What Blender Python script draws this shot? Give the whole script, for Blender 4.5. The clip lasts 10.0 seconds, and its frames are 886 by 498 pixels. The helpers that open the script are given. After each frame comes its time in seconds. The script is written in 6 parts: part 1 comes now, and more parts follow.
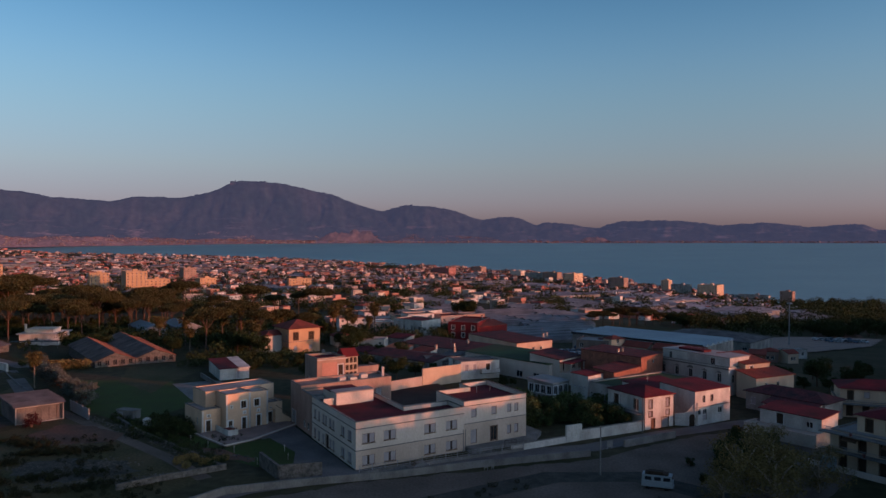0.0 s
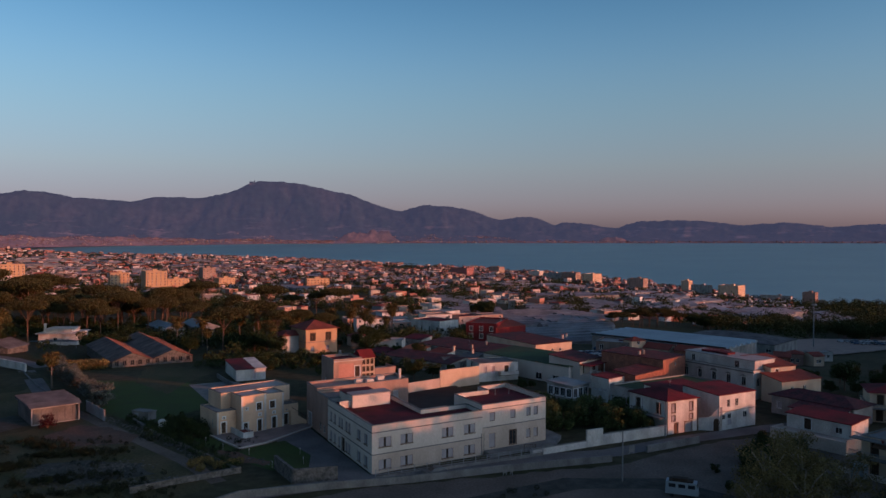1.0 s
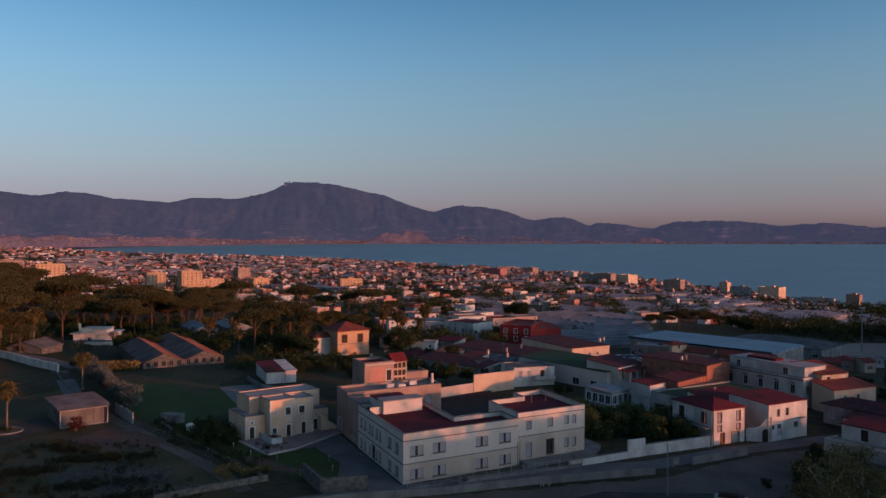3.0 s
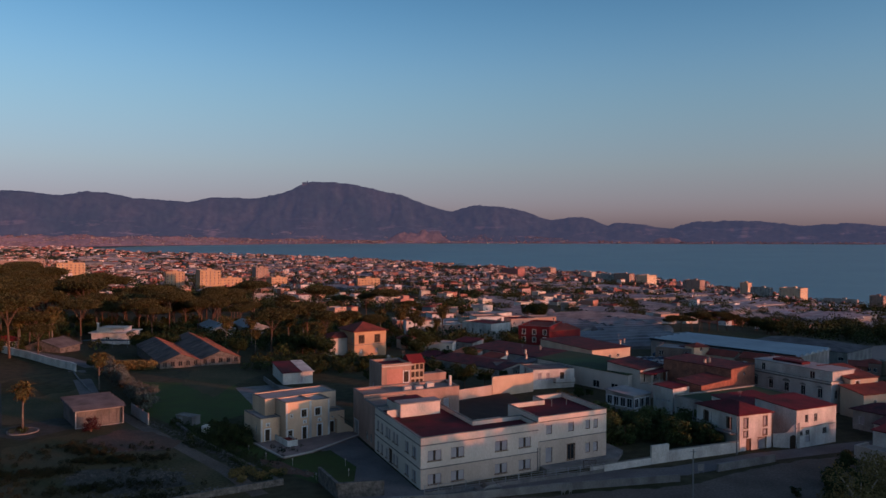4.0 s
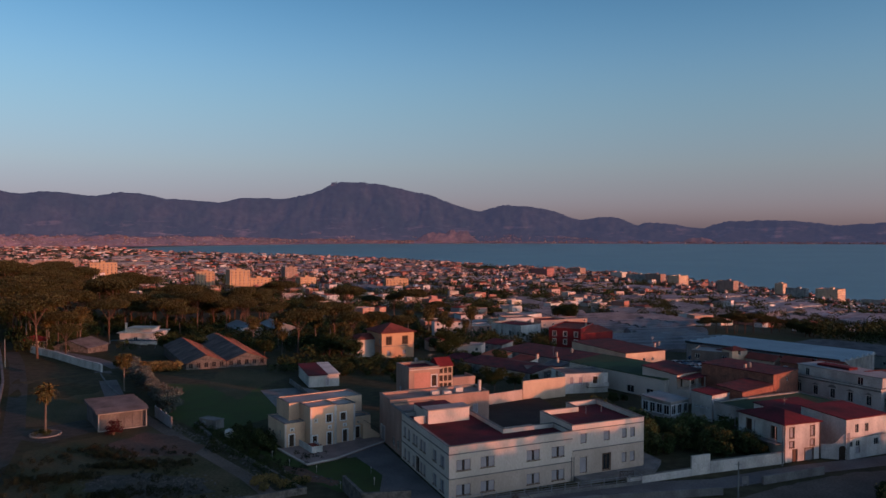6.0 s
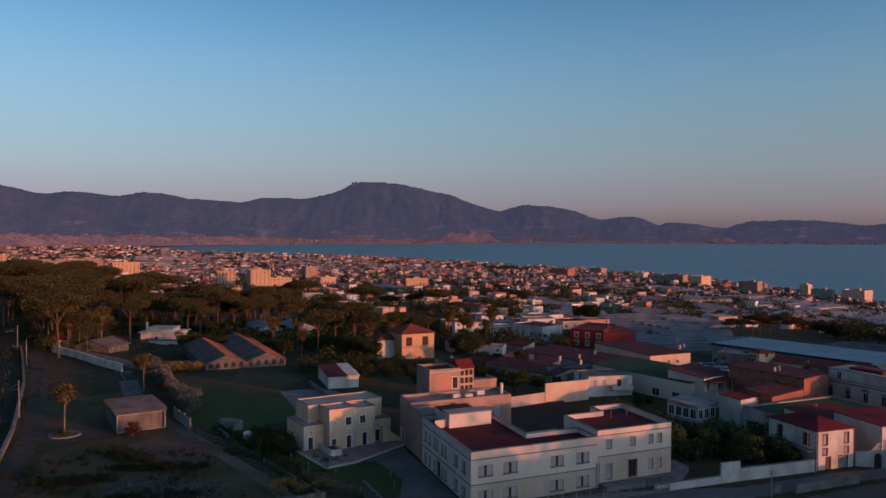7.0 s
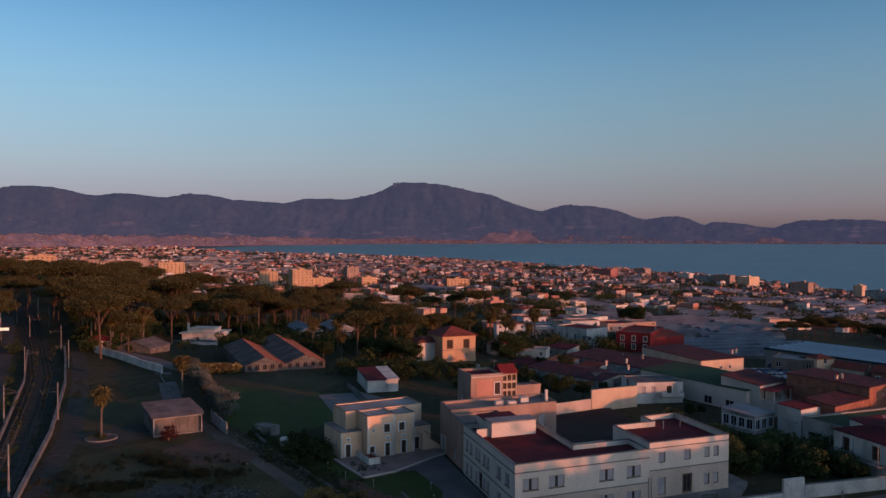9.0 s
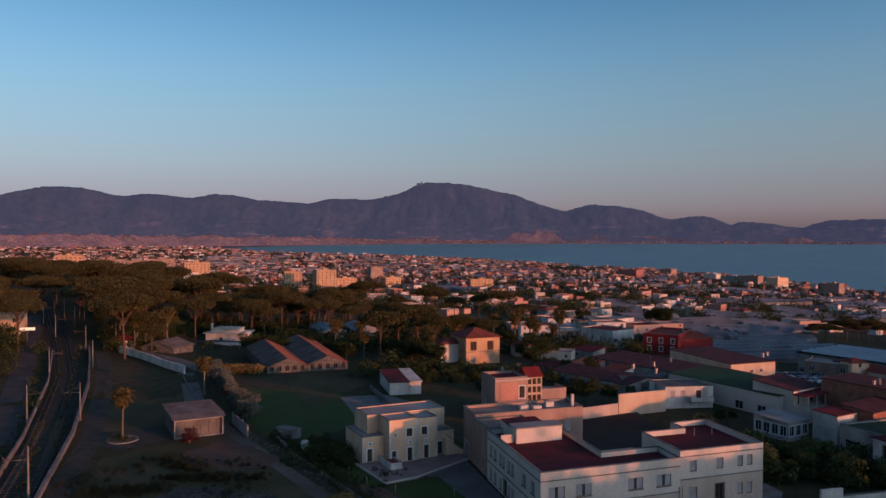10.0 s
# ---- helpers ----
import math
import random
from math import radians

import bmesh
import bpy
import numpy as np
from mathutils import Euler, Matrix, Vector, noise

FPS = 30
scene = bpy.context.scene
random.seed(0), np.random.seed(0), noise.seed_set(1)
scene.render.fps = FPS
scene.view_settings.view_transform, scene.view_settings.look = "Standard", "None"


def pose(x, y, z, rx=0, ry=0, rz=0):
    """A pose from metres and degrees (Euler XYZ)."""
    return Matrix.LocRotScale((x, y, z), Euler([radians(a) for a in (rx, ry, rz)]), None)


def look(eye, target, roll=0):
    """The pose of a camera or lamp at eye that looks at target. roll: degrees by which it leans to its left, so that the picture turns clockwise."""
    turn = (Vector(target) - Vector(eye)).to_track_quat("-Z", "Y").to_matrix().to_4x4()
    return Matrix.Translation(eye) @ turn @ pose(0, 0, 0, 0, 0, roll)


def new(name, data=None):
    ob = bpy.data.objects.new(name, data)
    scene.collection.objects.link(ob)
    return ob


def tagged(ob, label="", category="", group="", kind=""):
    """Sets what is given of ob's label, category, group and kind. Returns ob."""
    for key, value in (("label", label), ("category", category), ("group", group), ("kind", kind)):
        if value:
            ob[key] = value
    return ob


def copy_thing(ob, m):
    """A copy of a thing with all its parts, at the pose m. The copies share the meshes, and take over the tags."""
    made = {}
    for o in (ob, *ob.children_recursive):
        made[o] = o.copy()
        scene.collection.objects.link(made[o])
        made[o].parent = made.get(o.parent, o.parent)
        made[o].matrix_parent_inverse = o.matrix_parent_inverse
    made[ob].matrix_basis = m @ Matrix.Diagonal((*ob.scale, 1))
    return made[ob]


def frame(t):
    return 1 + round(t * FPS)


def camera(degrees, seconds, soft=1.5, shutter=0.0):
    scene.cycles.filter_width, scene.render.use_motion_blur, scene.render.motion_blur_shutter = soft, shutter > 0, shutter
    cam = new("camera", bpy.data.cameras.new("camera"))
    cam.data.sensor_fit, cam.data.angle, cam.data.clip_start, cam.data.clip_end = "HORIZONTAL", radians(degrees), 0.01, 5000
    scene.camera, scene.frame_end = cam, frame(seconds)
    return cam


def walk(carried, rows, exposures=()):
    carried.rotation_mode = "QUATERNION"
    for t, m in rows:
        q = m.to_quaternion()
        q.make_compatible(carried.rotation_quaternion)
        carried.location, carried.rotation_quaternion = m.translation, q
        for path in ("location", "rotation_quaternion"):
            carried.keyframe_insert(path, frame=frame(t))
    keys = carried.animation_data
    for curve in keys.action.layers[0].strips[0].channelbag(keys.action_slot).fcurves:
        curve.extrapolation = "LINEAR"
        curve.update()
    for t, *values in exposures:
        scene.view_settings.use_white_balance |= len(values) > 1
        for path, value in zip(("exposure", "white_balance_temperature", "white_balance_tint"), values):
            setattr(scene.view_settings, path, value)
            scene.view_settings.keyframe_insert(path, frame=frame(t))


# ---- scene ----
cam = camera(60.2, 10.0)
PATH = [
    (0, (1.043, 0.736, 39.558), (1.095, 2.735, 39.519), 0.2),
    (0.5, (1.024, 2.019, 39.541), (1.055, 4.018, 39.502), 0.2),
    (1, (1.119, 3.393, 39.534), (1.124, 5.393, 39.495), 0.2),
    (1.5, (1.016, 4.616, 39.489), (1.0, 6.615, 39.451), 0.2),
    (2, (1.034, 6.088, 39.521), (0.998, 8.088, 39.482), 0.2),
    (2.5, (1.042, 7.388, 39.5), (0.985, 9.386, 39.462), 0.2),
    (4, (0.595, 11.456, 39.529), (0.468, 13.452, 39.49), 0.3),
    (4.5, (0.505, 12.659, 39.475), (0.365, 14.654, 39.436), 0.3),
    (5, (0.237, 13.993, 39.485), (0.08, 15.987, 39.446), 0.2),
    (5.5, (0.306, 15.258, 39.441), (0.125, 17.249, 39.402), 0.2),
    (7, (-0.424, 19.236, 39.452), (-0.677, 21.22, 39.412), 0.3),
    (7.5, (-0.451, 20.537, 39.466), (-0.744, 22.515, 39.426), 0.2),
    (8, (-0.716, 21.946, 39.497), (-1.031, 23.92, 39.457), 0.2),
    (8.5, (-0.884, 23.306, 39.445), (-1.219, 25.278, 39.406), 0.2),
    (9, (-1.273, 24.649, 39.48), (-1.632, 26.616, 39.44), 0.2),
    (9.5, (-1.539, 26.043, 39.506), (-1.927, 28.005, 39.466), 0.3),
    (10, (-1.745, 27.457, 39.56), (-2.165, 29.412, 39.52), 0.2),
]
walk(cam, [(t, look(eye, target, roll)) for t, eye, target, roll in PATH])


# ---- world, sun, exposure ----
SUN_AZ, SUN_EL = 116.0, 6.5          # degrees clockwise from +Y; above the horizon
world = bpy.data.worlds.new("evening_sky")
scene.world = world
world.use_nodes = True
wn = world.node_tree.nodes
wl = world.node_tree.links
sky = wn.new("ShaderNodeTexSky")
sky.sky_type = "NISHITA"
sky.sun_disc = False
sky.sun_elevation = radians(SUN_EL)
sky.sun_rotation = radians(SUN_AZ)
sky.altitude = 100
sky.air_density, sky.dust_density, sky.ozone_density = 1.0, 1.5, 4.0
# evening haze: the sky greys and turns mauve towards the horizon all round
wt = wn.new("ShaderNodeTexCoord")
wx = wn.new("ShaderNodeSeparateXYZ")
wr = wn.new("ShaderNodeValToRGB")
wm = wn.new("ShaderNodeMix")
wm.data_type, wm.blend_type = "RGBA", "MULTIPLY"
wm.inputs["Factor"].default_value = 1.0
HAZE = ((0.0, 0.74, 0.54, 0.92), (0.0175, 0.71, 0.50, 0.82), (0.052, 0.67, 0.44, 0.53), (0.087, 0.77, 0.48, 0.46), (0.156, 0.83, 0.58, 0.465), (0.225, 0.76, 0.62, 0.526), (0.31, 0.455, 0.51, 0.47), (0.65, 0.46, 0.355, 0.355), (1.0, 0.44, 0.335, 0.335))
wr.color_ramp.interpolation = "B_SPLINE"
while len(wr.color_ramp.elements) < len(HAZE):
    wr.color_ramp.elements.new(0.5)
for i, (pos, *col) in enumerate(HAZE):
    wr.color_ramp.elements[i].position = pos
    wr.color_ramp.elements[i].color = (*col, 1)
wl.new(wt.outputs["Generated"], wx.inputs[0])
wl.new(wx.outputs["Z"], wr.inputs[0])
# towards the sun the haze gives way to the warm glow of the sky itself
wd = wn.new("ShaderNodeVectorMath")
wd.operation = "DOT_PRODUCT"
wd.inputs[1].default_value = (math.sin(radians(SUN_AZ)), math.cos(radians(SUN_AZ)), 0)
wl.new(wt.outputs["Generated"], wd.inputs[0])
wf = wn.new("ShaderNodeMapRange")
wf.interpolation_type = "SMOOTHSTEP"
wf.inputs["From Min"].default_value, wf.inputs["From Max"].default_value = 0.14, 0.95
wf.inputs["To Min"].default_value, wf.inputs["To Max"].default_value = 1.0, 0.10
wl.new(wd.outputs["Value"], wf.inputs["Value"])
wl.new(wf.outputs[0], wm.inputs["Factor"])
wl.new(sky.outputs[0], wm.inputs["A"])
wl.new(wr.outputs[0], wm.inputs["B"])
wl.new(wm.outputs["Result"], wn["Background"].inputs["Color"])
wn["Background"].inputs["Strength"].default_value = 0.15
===
WHAT THE TASK ASKS: Reproduce exactly the lines from the line with "scene.collection.objects.link(made[o])" through the line with "scene.view_settings.keyframe_insert(path, frame=frame(t))", both end lines included, and only those lines.

WRITTEN RESPONSE:
        scene.collection.objects.link(made[o])
        made[o].parent = made.get(o.parent, o.parent)
        made[o].matrix_parent_inverse = o.matrix_parent_inverse
    made[ob].matrix_basis = m @ Matrix.Diagonal((*ob.scale, 1))
    return made[ob]


def frame(t):
    return 1 + round(t * FPS)


def camera(degrees, seconds, soft=1.5, shutter=0.0):
    scene.cycles.filter_width, scene.render.use_motion_blur, scene.render.motion_blur_shutter = soft, shutter > 0, shutter
    cam = new("camera", bpy.data.cameras.new("camera"))
    cam.data.sensor_fit, cam.data.angle, cam.data.clip_start, cam.data.clip_end = "HORIZONTAL", radians(degrees), 0.01, 5000
    scene.camera, scene.frame_end = cam, frame(seconds)
    return cam


def walk(carried, rows, exposures=()):
    carried.rotation_mode = "QUATERNION"
    for t, m in rows:
        q = m.to_quaternion()
        q.make_compatible(carried.rotation_quaternion)
        carried.location, carried.rotation_quaternion = m.translation, q
        for path in ("location", "rotation_quaternion"):
            carried.keyframe_insert(path, frame=frame(t))
    keys = carried.animation_data
    for curve in keys.action.layers[0].strips[0].channelbag(keys.action_slot).fcurves:
        curve.extrapolation = "LINEAR"
        curve.update()
    for t, *values in exposures:
        scene.view_settings.use_white_balance |= len(values) > 1
        for path, value in zip(("exposure", "white_balance_temperature", "white_balance_tint"), values):
            setattr(scene.view_settings, path, value)
            scene.view_settings.keyframe_insert(path, frame=frame(t))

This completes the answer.